__Problem details__
Write down each entry again, exactly as it reads.

═══ Material supplied

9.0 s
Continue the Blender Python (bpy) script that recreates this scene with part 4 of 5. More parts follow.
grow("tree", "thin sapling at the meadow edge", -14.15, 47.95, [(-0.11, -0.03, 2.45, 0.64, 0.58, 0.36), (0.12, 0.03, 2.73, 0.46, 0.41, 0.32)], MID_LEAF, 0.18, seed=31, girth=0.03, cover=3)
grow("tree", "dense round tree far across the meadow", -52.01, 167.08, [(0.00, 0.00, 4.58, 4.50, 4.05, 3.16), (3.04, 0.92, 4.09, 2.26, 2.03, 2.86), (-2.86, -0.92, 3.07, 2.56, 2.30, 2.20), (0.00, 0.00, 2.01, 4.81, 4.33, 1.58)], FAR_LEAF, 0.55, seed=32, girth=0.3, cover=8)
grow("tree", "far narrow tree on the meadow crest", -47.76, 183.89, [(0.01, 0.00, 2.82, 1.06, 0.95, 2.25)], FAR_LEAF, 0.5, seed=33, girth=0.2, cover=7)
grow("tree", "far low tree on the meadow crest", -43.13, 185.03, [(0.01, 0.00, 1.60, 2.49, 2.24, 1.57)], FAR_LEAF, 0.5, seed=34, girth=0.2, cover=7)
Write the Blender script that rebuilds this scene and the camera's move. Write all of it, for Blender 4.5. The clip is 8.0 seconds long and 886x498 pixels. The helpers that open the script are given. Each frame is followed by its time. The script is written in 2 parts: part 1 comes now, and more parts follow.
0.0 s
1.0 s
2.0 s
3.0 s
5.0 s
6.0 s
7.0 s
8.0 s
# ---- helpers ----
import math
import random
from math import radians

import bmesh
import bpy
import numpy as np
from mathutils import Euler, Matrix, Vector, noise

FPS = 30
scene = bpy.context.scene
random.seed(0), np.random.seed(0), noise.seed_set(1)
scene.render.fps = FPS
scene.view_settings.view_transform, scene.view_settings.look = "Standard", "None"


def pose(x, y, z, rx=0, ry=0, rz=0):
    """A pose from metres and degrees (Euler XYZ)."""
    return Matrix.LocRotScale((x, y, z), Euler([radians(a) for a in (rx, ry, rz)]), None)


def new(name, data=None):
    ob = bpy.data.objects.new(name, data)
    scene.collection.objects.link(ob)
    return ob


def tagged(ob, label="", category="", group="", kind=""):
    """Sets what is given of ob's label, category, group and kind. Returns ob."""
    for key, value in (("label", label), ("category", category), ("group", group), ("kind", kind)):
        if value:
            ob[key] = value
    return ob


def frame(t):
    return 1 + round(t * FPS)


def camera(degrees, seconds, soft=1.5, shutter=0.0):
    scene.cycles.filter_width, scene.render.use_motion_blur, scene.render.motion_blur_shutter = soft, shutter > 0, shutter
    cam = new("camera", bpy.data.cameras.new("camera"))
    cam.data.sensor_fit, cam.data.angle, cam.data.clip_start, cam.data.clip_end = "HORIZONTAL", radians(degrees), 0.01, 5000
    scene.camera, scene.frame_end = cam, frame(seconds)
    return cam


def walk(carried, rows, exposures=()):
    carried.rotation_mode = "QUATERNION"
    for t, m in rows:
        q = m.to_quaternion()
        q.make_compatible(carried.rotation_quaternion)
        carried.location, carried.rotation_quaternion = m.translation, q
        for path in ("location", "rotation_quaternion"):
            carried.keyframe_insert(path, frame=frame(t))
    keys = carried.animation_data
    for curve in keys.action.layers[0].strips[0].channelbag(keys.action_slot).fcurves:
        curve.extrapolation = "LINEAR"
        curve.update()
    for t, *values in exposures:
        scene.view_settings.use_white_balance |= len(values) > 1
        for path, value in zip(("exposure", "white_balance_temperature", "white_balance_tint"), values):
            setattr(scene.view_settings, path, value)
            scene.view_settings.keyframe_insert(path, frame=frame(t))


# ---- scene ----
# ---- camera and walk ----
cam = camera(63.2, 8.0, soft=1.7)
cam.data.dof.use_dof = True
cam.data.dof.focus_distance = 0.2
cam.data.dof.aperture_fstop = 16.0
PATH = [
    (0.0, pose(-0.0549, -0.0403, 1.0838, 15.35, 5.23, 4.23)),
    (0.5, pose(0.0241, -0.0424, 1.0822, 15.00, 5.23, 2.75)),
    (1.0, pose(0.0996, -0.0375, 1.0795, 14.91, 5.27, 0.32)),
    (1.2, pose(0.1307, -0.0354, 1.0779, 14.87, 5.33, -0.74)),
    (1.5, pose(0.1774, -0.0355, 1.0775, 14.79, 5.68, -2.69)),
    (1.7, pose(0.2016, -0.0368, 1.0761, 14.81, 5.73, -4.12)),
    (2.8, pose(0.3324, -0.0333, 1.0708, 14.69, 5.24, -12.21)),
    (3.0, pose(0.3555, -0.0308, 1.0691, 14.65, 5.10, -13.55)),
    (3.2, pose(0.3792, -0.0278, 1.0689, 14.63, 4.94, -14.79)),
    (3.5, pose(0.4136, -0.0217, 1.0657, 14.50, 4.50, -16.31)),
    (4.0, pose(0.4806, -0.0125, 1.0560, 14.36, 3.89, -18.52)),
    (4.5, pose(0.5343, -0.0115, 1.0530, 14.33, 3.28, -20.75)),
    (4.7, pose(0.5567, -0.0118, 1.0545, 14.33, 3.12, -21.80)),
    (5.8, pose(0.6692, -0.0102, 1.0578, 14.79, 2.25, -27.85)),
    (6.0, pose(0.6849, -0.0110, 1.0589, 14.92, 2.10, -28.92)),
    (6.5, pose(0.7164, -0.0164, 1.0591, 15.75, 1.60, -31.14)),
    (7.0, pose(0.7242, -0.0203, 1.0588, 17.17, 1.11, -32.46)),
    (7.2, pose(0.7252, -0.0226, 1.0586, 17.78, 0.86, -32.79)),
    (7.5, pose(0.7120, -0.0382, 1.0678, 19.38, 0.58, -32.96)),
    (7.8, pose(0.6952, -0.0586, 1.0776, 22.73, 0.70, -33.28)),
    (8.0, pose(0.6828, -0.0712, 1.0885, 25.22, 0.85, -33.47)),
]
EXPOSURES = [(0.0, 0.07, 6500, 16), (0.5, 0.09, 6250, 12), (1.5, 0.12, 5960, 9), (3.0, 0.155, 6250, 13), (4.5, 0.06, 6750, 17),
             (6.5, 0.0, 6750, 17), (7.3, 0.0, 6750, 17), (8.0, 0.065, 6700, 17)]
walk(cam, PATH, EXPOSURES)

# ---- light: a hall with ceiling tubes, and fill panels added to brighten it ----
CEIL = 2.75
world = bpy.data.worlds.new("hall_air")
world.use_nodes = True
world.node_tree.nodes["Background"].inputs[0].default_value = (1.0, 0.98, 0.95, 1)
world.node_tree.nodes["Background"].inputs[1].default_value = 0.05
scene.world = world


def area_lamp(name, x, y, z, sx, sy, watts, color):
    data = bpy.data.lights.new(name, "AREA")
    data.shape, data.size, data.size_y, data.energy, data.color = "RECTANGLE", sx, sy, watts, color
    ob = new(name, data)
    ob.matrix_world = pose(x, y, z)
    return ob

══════

__Result of this exercise__
9.0 s
Continue the Blender Python (bpy) script that recreates this scene with part 4 of 5. More parts follow.
grow("tree", "thin sapling at the meadow edge", -14.15, 47.95, [(-0.11, -0.03, 2.45, 0.64, 0.58, 0.36), (0.12, 0.03, 2.73, 0.46, 0.41, 0.32)], MID_LEAF, 0.18, seed=31, girth=0.03, cover=3)
grow("tree", "dense round tree far across the meadow", -52.01, 167.08, [(0.00, 0.00, 4.58, 4.50, 4.05, 3.16), (3.04, 0.92, 4.09, 2.26, 2.03, 2.86), (-2.86, -0.92, 3.07, 2.56, 2.30, 2.20), (0.00, 0.00, 2.01, 4.81, 4.33, 1.58)], FAR_LEAF, 0.55, seed=32, girth=0.3, cover=8)
grow("tree", "far narrow tree on the meadow crest", -47.76, 183.89, [(0.01, 0.00, 2.82, 1.06, 0.95, 2.25)], FAR_LEAF, 0.5, seed=33, girth=0.2, cover=7)
grow("tree", "far low tree on the meadow crest", -43.13, 185.03, [(0.01, 0.00, 1.60, 2.49, 2.24, 1.57)], FAR_LEAF, 0.5, seed=34, girth=0.2, cover=7)
Write the Blender script that rebuilds this scene and the camera's move. Write all of it, for Blender 4.5. The clip is 8.0 seconds long and 886x498 pixels. The helpers that open the script are given. Each frame is followed by its time. The script is written in 2 parts: part 1 comes now, and more parts follow.
0.0 s
1.0 s
2.0 s
3.0 s
5.0 s
6.0 s
7.0 s
8.0 s
# ---- helpers ----
import math
import random
from math import radians

import bmesh
import bpy
import numpy as np
from mathutils import Euler, Matrix, Vector, noise

FPS = 30
scene = bpy.context.scene
random.seed(0), np.random.seed(0), noise.seed_set(1)
scene.render.fps = FPS
scene.view_settings.view_transform, scene.view_settings.look = "Standard", "None"


def pose(x, y, z, rx=0, ry=0, rz=0):
    """A pose from metres and degrees (Euler XYZ)."""
    return Matrix.LocRotScale((x, y, z), Euler([radians(a) for a in (rx, ry, rz)]), None)


def new(name, data=None):
    ob = bpy.data.objects.new(name, data)
    scene.collection.objects.link(ob)
    return ob


def tagged(ob, label="", category="", group="", kind=""):
    """Sets what is given of ob's label, category, group and kind. Returns ob."""
    for key, value in (("label", label), ("category", category), ("group", group), ("kind", kind)):
        if value:
            ob[key] = value
    return ob


def frame(t):
    return 1 + round(t * FPS)


def camera(degrees, seconds, soft=1.5, shutter=0.0):
    scene.cycles.filter_width, scene.render.use_motion_blur, scene.render.motion_blur_shutter = soft, shutter > 0, shutter
    cam = new("camera", bpy.data.cameras.new("camera"))
    cam.data.sensor_fit, cam.data.angle, cam.data.clip_start, cam.data.clip_end = "HORIZONTAL", radians(degrees), 0.01, 5000
    scene.camera, scene.frame_end = cam, frame(seconds)
    return cam


def walk(carried, rows, exposures=()):
    carried.rotation_mode = "QUATERNION"
    for t, m in rows:
        q = m.to_quaternion()
        q.make_compatible(carried.rotation_quaternion)
        carried.location, carried.rotation_quaternion = m.translation, q
        for path in ("location", "rotation_quaternion"):
            carried.keyframe_insert(path, frame=frame(t))
    keys = carried.animation_data
    for curve in keys.action.layers[0].strips[0].channelbag(keys.action_slot).fcurves:
        curve.extrapolation = "LINEAR"
        curve.update()
    for t, *values in exposures:
        scene.view_settings.use_white_balance |= len(values) > 1
        for path, value in zip(("exposure", "white_balance_temperature", "white_balance_tint"), values):
            setattr(scene.view_settings, path, value)
            scene.view_settings.keyframe_insert(path, frame=frame(t))


# ---- scene ----
# ---- camera and walk ----
cam = camera(63.2, 8.0, soft=1.7)
cam.data.dof.use_dof = True
cam.data.dof.focus_distance = 0.2
cam.data.dof.aperture_fstop = 16.0
PATH = [
    (0.0, pose(-0.0549, -0.0403, 1.0838, 15.35, 5.23, 4.23)),
    (0.5, pose(0.0241, -0.0424, 1.0822, 15.00, 5.23, 2.75)),
    (1.0, pose(0.0996, -0.0375, 1.0795, 14.91, 5.27, 0.32)),
    (1.2, pose(0.1307, -0.0354, 1.0779, 14.87, 5.33, -0.74)),
    (1.5, pose(0.1774, -0.0355, 1.0775, 14.79, 5.68, -2.69)),
    (1.7, pose(0.2016, -0.0368, 1.0761, 14.81, 5.73, -4.12)),
    (2.8, pose(0.3324, -0.0333, 1.0708, 14.69, 5.24, -12.21)),
    (3.0, pose(0.3555, -0.0308, 1.0691, 14.65, 5.10, -13.55)),
    (3.2, pose(0.3792, -0.0278, 1.0689, 14.63, 4.94, -14.79)),
    (3.5, pose(0.4136, -0.0217, 1.0657, 14.50, 4.50, -16.31)),
    (4.0, pose(0.4806, -0.0125, 1.0560, 14.36, 3.89, -18.52)),
    (4.5, pose(0.5343, -0.0115, 1.0530, 14.33, 3.28, -20.75)),
    (4.7, pose(0.5567, -0.0118, 1.0545, 14.33, 3.12, -21.80)),
    (5.8, pose(0.6692, -0.0102, 1.0578, 14.79, 2.25, -27.85)),
    (6.0, pose(0.6849, -0.0110, 1.0589, 14.92, 2.10, -28.92)),
    (6.5, pose(0.7164, -0.0164, 1.0591, 15.75, 1.60, -31.14)),
    (7.0, pose(0.7242, -0.0203, 1.0588, 17.17, 1.11, -32.46)),
    (7.2, pose(0.7252, -0.0226, 1.0586, 17.78, 0.86, -32.79)),
    (7.5, pose(0.7120, -0.0382, 1.0678, 19.38, 0.58, -32.96)),
    (7.8, pose(0.6952, -0.0586, 1.0776, 22.73, 0.70, -33.28)),
    (8.0, pose(0.6828, -0.0712, 1.0885, 25.22, 0.85, -33.47)),
]
EXPOSURES = [(0.0, 0.07, 6500, 16), (0.5, 0.09, 6250, 12), (1.5, 0.12, 5960, 9), (3.0, 0.155, 6250, 13), (4.5, 0.06, 6750, 17),
             (6.5, 0.0, 6750, 17), (7.3, 0.0, 6750, 17), (8.0, 0.065, 6700, 17)]
walk(cam, PATH, EXPOSURES)

# ---- light: a hall with ceiling tubes, and fill panels added to brighten it ----
CEIL = 2.75
world = bpy.data.worlds.new("hall_air")
world.use_nodes = True
world.node_tree.nodes["Background"].inputs[0].default_value = (1.0, 0.98, 0.95, 1)
world.node_tree.nodes["Background"].inputs[1].default_value = 0.05
scene.world = world


def area_lamp(name, x, y, z, sx, sy, watts, color):
    data = bpy.data.lights.new(name, "AREA")
    data.shape, data.size, data.size_y, data.energy, data.color = "RECTANGLE", sx, sy, watts, color
    ob = new(name, data)
    ob.matrix_world = pose(x, y, z)
    return ob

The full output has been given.